## [Material for this exercise]

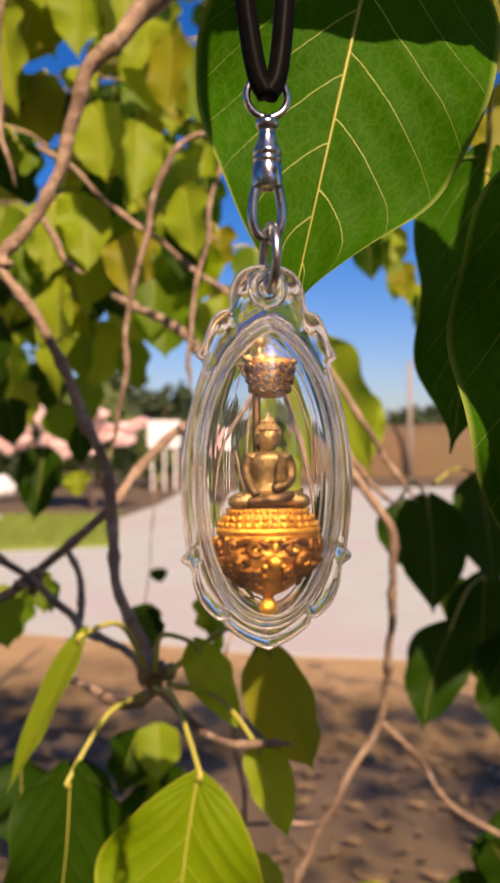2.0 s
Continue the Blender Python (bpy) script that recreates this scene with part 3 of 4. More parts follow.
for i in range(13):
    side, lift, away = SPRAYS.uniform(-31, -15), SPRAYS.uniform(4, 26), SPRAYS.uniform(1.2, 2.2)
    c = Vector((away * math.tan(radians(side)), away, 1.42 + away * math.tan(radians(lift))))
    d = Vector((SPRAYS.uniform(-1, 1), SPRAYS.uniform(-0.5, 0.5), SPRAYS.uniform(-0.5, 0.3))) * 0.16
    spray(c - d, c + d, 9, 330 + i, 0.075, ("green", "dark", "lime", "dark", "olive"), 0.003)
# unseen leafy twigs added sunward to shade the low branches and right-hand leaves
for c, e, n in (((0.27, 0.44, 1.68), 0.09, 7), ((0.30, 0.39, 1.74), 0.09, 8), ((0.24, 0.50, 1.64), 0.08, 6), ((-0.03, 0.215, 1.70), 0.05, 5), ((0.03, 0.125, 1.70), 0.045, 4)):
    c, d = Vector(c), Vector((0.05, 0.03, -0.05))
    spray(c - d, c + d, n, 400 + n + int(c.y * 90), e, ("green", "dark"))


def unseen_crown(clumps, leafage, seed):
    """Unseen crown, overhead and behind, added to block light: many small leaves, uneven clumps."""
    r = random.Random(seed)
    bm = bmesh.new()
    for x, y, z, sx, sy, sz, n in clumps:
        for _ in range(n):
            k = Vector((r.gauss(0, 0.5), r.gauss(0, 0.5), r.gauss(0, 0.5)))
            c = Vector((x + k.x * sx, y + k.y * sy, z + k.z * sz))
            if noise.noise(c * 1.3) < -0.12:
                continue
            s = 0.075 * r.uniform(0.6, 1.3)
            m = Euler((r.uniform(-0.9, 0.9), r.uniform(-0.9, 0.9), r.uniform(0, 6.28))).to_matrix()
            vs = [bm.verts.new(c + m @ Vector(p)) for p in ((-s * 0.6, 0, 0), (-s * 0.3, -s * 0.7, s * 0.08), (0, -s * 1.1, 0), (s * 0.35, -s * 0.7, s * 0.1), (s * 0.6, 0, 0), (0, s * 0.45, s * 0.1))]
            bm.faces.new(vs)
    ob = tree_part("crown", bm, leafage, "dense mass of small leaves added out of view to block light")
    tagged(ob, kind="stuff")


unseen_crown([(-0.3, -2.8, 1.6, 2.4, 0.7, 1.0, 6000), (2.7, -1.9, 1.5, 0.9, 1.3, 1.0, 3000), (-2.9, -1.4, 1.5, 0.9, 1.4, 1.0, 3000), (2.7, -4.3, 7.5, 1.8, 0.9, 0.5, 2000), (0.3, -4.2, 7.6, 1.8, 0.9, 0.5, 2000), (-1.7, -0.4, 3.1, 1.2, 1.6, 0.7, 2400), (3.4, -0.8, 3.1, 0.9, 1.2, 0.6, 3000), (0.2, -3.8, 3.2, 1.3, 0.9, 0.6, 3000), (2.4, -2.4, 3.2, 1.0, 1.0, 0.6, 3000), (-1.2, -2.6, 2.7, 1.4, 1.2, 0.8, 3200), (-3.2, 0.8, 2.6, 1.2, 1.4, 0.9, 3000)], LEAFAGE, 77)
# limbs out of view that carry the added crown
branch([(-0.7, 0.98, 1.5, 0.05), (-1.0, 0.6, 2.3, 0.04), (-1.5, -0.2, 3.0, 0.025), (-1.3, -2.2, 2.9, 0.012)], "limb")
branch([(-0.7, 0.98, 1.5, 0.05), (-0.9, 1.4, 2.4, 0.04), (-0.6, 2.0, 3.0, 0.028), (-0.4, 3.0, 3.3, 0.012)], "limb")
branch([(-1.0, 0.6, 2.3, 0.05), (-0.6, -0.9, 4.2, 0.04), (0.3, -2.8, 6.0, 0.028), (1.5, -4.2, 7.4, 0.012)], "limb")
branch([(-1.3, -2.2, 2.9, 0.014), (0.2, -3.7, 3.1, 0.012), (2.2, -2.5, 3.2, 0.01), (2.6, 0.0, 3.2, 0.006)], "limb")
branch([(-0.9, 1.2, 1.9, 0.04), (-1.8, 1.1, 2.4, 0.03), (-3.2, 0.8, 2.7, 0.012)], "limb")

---

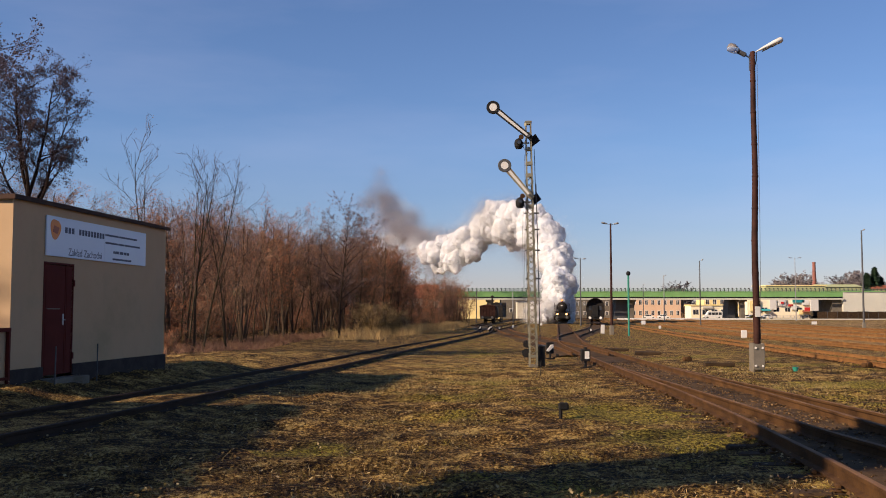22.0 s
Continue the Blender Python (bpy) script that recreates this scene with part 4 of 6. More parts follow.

## [Work instructions]
Return every line above that contains the word "More".

## [Task solution]
Continue the Blender Python (bpy) script that recreates this scene with part 3 of 4. More parts follow.
Continue the Blender Python (bpy) script that recreates this scene with part 4 of 6. More parts follow.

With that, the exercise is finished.